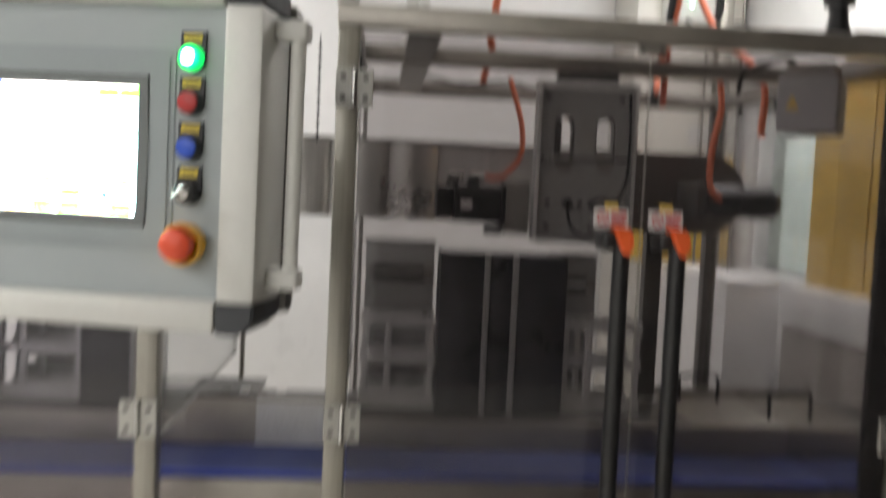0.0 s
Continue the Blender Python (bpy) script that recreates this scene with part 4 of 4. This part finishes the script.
...
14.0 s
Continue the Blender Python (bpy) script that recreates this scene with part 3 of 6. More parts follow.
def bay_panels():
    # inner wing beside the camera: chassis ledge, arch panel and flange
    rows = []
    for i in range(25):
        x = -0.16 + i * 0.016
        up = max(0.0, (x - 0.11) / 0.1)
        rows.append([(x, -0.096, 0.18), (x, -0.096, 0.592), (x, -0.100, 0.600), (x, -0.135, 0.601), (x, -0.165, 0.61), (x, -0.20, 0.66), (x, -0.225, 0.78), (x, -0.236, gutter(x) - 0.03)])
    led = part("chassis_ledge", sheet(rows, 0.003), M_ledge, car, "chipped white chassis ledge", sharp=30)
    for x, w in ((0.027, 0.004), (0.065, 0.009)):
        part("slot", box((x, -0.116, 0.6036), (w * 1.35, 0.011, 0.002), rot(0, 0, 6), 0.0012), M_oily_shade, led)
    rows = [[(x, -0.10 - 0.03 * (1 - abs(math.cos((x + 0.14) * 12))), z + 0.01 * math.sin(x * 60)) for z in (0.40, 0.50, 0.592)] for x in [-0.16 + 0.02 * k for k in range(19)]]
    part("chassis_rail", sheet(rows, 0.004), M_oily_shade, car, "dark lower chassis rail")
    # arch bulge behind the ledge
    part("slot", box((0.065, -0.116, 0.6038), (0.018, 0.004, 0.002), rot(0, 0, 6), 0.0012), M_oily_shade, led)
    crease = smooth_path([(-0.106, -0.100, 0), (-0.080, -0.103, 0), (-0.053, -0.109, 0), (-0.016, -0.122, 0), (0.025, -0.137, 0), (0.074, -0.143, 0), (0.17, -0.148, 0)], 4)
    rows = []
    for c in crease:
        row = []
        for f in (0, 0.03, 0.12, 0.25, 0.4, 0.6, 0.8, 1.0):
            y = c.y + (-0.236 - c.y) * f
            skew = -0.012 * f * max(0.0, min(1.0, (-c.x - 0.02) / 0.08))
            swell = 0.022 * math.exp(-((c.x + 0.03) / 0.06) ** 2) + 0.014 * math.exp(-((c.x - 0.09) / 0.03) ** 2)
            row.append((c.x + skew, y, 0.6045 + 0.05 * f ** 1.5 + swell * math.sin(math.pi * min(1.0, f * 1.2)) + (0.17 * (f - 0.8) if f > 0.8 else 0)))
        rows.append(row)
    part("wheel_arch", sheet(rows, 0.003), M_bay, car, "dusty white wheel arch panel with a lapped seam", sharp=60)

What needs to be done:
Pull every line containing "this" from the data.

Exercise output:
Continue the Blender Python (bpy) script that recreates this scene with part 4 of 4. This part finishes the script.
Continue the Blender Python (bpy) script that recreates this scene with part 3 of 6. More parts follow.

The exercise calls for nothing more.